Would it make sense to at least check in BinaryWriter.serialize() that self._data_format has the same number of elements as the data sample?

Environment

github-actions[bot] commented 1 month ago

Hi! thanks for your contribution!, great first issue!

tchaton commented 1 month ago

Hey @senarvi,

Would you mind making a PR to add a note in the README about this ?

Additionally, we could consider adding placeholder to tell LitData to not de-composed the pytree too deep. Like a List or Dict object that would be serialized as its own.

senarvi commented 1 month ago

Here's a PR with some documentation changes: https://github.com/Lightning-AI/litdata/pull/264

I didn't quite understand how the placeholder would work.

tchaton commented 1 month ago

Hey @senarvi,

I was thinking something like this.

from litdata.types import List, Dict

def fn(...):

    return {"list": List([...])}

This way, the pytree won't be decomposed and the list would be encoded as single element.

But the reality is that any placeholder would do the job as pytree won't know how to decomposed it further down.

Example:

class Placeholder:

    def __init__(self, object):
        self.object = object
senarvi commented 1 month ago

@tchaton something like that could be an elegant solution. I guess then you need to write a serializer for the Placeholder class. Was your idea that all the elements of List would have a specific data type?

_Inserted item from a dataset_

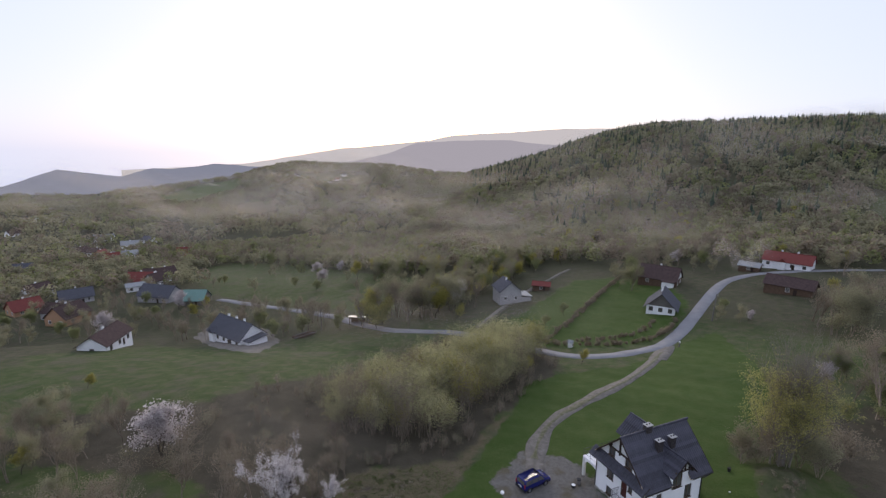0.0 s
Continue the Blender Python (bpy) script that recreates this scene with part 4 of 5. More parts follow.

tchaton commented 1 month ago

Yes, we could have something smart for it if we want to. Would you be interested into contributing such feature ?

senarvi commented 1 month ago

I don't have the possibility at the moment. I was able to easily work around the problem by using NumPy arrays instead of Python lists. Now I'll have to move on and get something working to see if this framework is suitable for us.

tchaton commented 1 month ago

Hey @senarvi. Thanks for trying LitData, let me know how it goes ;) Use the latest version too. I will make a new release tomorrow.